King & Spalding extends East Coast reach with Miami office launch

Atlanta giant appoints tobacco and consumer products trial practice head Randy Bassett as office head

Miami is a growing hub for crypto activity Shutterstock

King & Spalding is set to open an office in Miami as it looks to expand its trial, transactional and governmental capabilities and deepen its existing ties to the Sunshine State's bustling legal market. 

The office, which will be the firm’s 13th in the US and 23rd globally, will open its doors next month. A 12-partner team is set to relocate from King & Spalding’s other US sites to spearhead the launch, led by tobacco and consumer products trial practice head Randy Bassett, who will serve as office managing partner after relocating from the firm’s Atlanta headquarters.

Bassett, who has been with the firm since he began his legal career in 1992, specialises in the trial of high exposure product liability cases and has tried more than 30 cases to juries in the US. 

The twelve partners — all of whom have experience advising clients in Florida — will either be relocating full time or ‘will spend the majority of their time’ in Miami starting in February, while some 50 King & Spalding lawyers who are licensed to practice in Florida and regularly work on matters in the state will also use the office as a ‘base of operation’, the firm said on Wednesday. 

The partner team joining Bassett in Miami includes Val Leppert, Ray Persons, Harry Burnett, Jonathan Arkins, Erica Franzetti, Chris Kenny, Tom Spulak, Jeff Furr, Ursula Henninger and Cory Hohnbaum. 

Senior adviser Kendrick Meek, who represented the 17th Congressional District of Florida in the US House of Representatives between 2002 and 2010, will also be making the move. 

“The Miami office officially plants roots in a state where King & Spalding already has substantial capabilities, experience and connections,” said firm chairman Robert Hays. 

“Given Florida’s rapidly expanding economy and strategic importance more broadly in the US and Latin America, as well as the firm’s many clients with business and legal interests in the state, the Miami office will be an important hub for the firm and our clients,” he added. 

The firm’s past work in the state has included representing Florida clients in ‘hundreds’ of cases over the past two decades, including more than 100 jury trials in the past ten years.
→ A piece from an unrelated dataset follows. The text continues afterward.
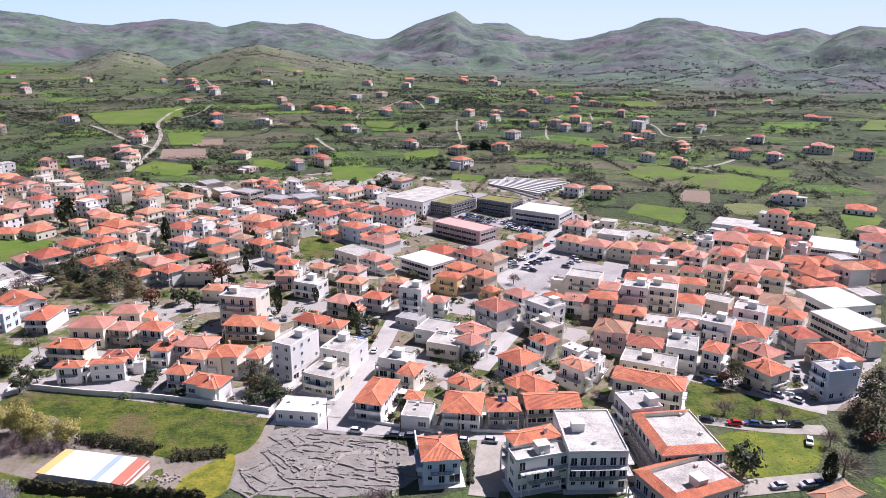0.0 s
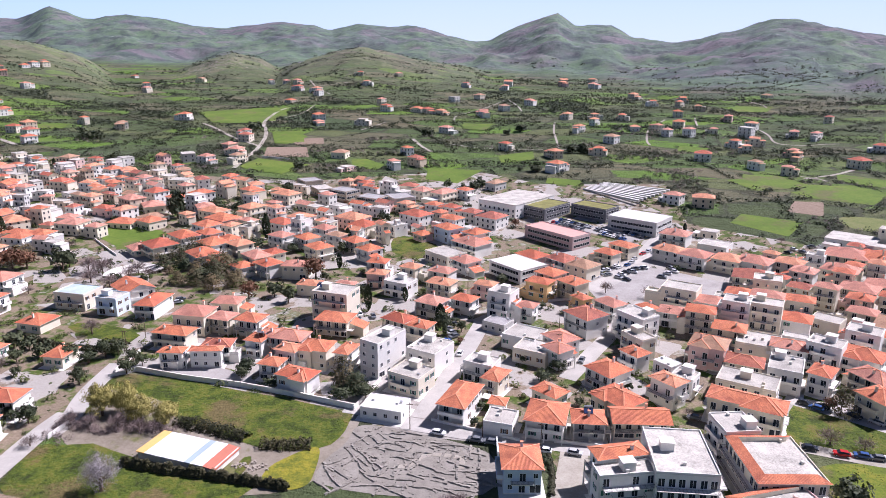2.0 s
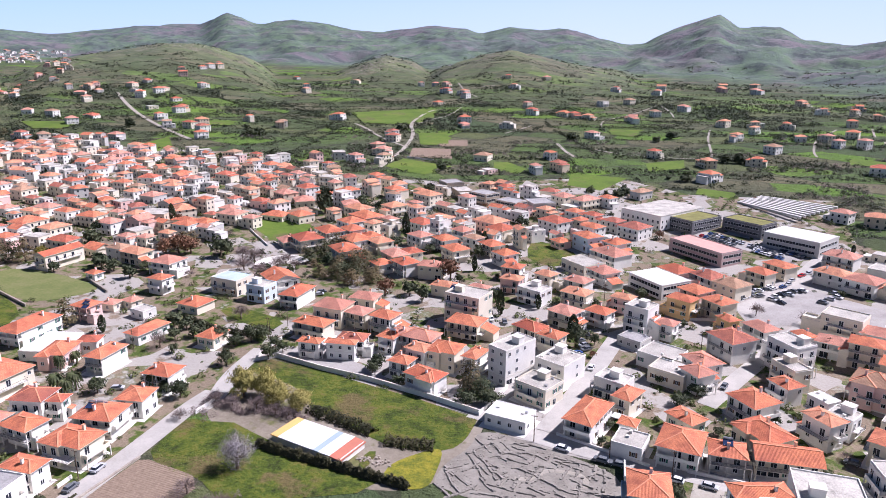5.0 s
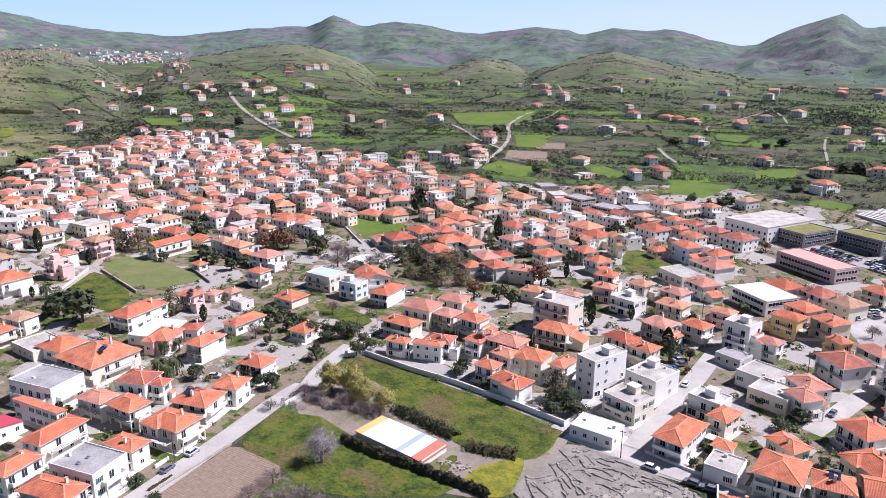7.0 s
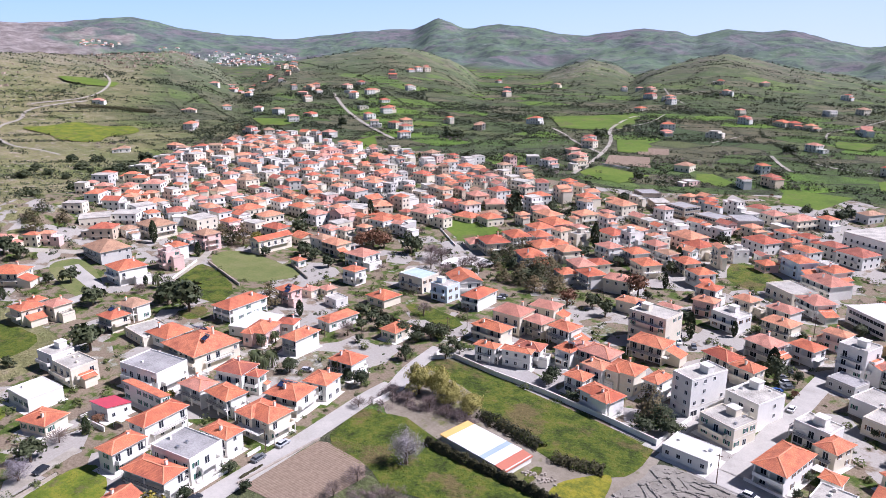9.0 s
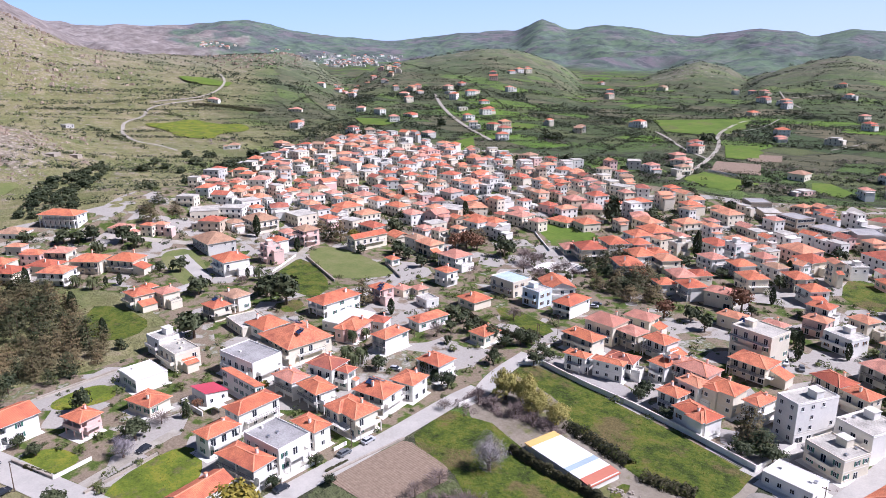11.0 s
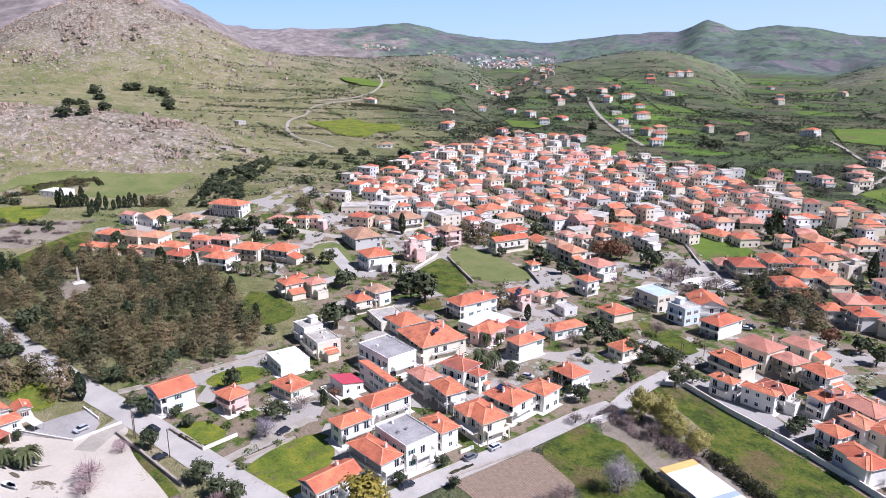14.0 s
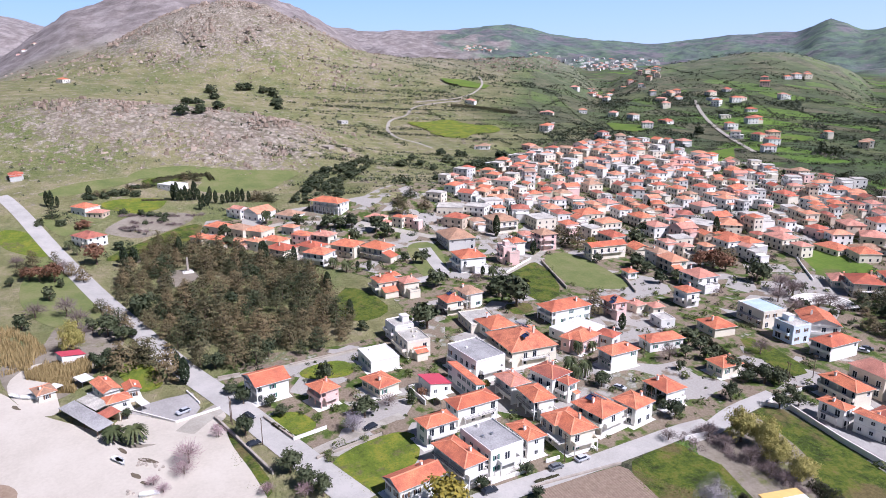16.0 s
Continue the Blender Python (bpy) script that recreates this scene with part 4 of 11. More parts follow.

King & Spalding’s Floridian clientele includes several of the state’s largest hospital systems and healthcare providers. 

By opening a physical office in Florida, the firm said it hopes to strengthen its existing practices in the state, including its healthcare, international arbitration and mass tort and consumer class action practices. 

The office will also allow it to extend its government advocacy and public policy practice as well as its private equity, fintech and healthcare technology practices further into the Floridian market, the firm added. 

Last year, Quinn Emanuel Urquhart & Sullivan signed up Miami’s mayor, Francis Suarez, along with partners from Hogan Lovells and Greenspoon Marder to open an office in the city to tap into its expanding legal market. 

And in June US rival K&L Gates hired crypto duo Andrew Hinkes and Justin Wales from Calrton Fields in a move that boosted both its Miami and Los Angeles fintech practices. 

UK insurance giant Kennedys, meanwhile, also made some lateral moves in Miami last year when it added corporate insurance lawyer Eric Hiller as a partner alongside three associates from Clyde & Co in a bid to expand its reach into the US Virgin Islands.